Brad Sparks, Director, Global Green Initiative, KPMG:
So Zoe, as someone that has attended several of the UN Climate Conferences, what are your observations on what is different this time in Copenhagen?
Dr. Zoe Lees, Sustainability Advisory Services, KPMG in South Africa:
Well I think that probably the major thing that is different is the amount of interest, from civil society partly because the Danish are creating a lot of hype around this meeting, as well as Al Gore popularizing the issue of climate change as well as just the general urgency and the stakeholder, civil society push for some kind of conclusion because of the Kyoto period ending.
So it is obviously a major milestone and as a result it has brought more than a thousand business people to this meeting which is quite unusual and certainly over 110 heads of states which they are expecting by Friday. That is very unusual, that is a record. So essentially the discussions, the amount of pressure that there is, political pressure and so on has made it a very, very different meeting.

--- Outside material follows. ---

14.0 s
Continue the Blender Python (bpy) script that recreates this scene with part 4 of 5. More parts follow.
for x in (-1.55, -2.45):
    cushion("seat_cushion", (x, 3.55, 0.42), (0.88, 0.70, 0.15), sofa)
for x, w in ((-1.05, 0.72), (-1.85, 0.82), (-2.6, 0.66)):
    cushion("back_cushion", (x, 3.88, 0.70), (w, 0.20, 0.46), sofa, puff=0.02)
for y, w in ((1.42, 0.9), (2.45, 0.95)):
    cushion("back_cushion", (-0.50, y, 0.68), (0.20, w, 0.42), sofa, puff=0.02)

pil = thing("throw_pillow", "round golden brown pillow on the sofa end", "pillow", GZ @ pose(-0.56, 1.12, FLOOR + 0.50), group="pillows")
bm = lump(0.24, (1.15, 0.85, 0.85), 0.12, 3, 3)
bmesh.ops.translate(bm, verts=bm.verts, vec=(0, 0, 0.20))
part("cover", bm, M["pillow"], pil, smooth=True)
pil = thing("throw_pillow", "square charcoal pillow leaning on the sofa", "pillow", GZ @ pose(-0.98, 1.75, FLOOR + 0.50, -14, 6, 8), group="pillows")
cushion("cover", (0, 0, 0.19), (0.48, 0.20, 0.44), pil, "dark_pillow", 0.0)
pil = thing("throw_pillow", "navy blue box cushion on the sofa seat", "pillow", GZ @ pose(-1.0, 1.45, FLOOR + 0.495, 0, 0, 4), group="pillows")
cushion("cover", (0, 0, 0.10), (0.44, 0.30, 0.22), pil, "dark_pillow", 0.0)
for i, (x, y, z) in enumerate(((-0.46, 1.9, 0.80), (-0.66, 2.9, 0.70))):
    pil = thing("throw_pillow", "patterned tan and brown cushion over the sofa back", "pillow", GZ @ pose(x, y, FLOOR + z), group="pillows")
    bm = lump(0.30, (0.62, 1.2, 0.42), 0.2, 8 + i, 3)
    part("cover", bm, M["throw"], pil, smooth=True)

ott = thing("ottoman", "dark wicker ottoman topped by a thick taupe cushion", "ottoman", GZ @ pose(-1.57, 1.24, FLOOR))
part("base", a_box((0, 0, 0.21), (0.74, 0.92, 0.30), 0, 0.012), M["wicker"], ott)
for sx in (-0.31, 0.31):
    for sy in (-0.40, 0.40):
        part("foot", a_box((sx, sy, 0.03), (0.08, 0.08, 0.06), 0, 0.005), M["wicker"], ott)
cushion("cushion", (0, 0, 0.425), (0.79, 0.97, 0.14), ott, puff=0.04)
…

The other thing is the complexity of the meeting of the negotiations themselves. The fact that these two tracks, one along the Kyoto protocol track as well as the UNFCCC track, that makes it very complex, and the sort of sticking issues which are around finance, targets - it makes the negotiations… adding the political pressure, the uncertainty on what the outcome is going to be and the urgency with which the countries want all of these things to be addressed, has made it very complex and that is quite unusual for a COP meeting.
Brad Sparks:
So speaking about outcomes. Then I guess - we are at the start of week two. What are some of the possible outcomes and options for the end of this week?
Dr. Zoe Lees:
Well obviously there is a lot of speculation about that, there is quite a lot of uncertainty and not even our own delegations know what the outcome will be. Things change literally every moment. And so there are possibly three of four different possible outcomes.
One of those is that we will have an amended text or agreements for both the Kyoto Protocol as well as the UNFCCC with the UNFCCC particularly giving space for the US to come in with some kind of commitment. That is the one option.

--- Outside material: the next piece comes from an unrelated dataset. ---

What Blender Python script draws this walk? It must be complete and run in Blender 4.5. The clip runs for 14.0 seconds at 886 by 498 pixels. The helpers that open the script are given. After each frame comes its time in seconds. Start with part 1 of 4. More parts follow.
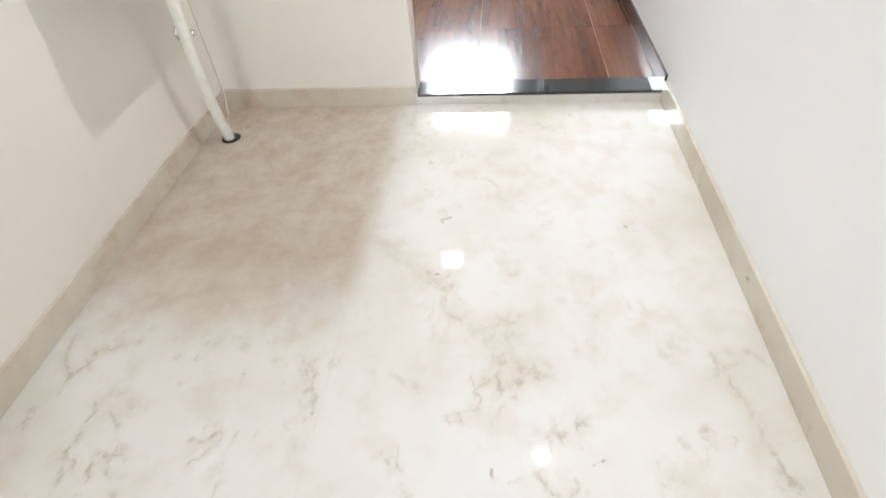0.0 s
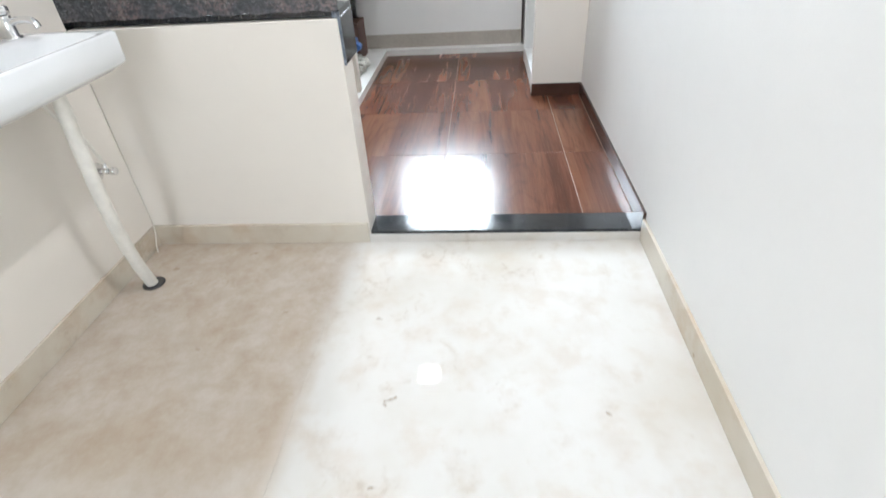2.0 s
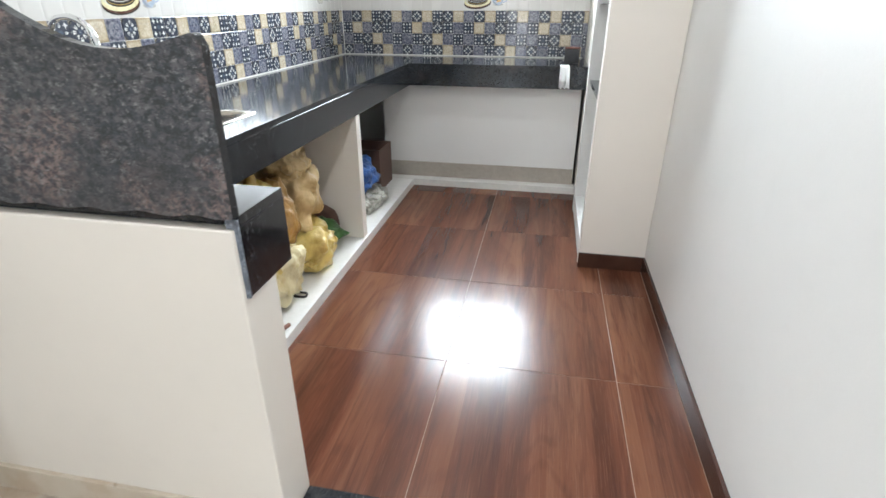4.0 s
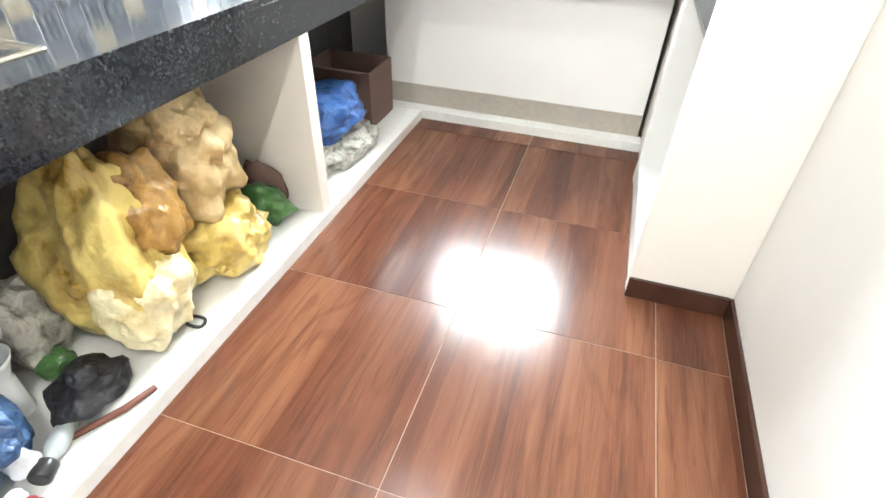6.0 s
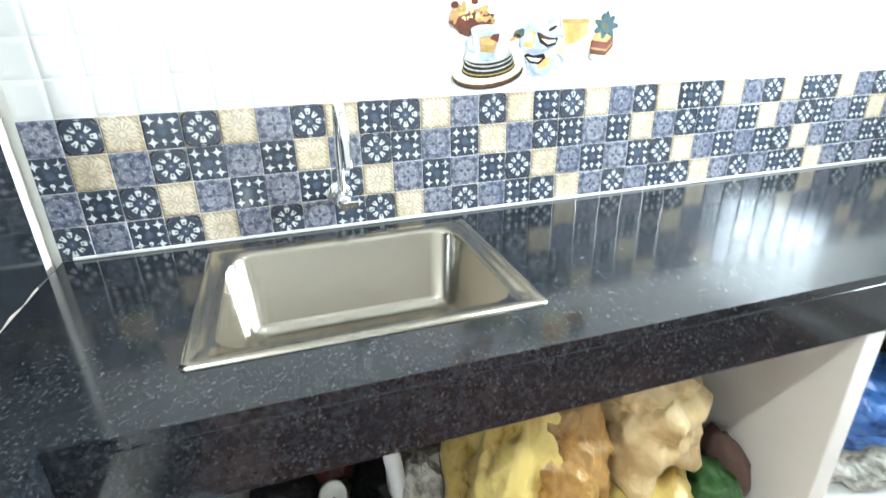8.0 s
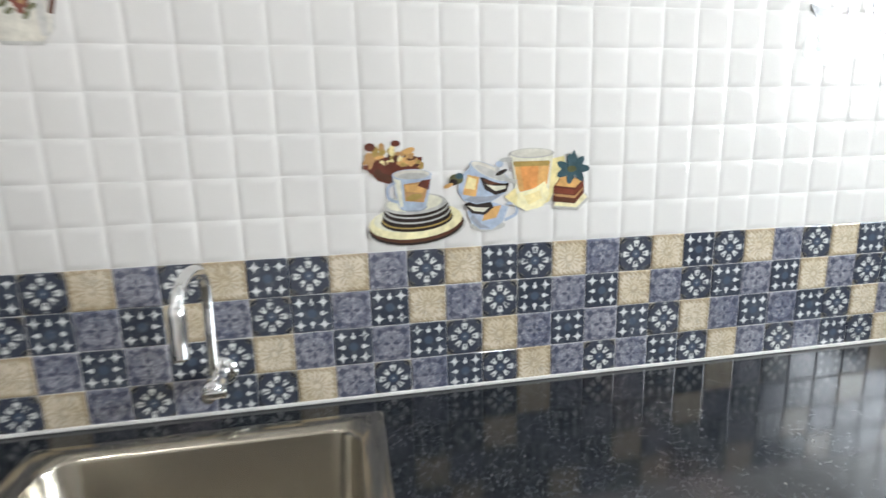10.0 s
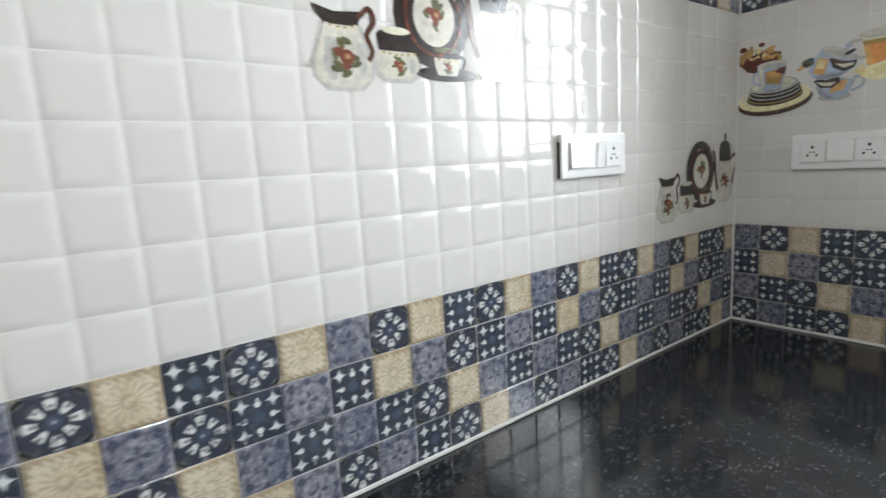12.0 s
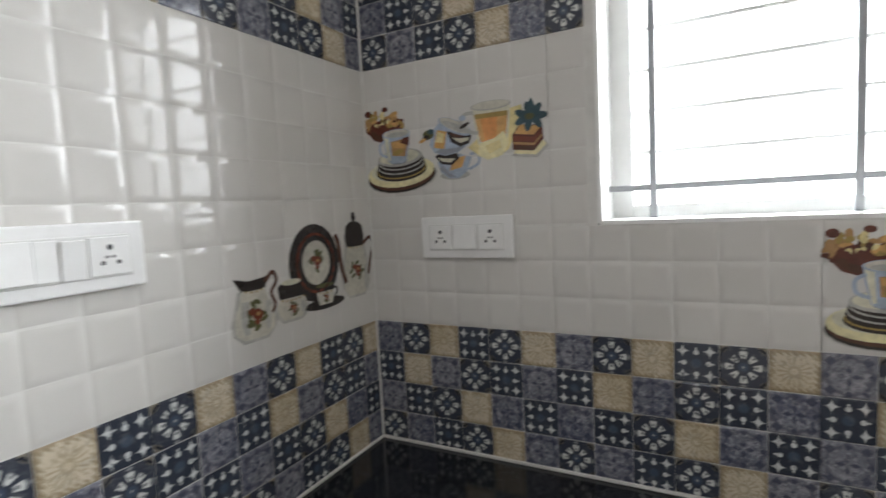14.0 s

The other option is a completely new protocol. There is a drive by some countries to change the Kyoto protocol completely or actually remove it and replace is with something else - that is the other option. Not necessarily desirable, because it took up to 13 years to actually resolve the provisions of the Kyoto protocol so countries are very uncomfortable about taking that away.
And then the third option, probable option, which is the least likely, or the least desirable is a political agreement, which basically is just architecture for an agreement, and deadlines for certain things to be renegotiated or for the negotiations to continue after the COP and that could be the weakest. So those are sort of broadly the three.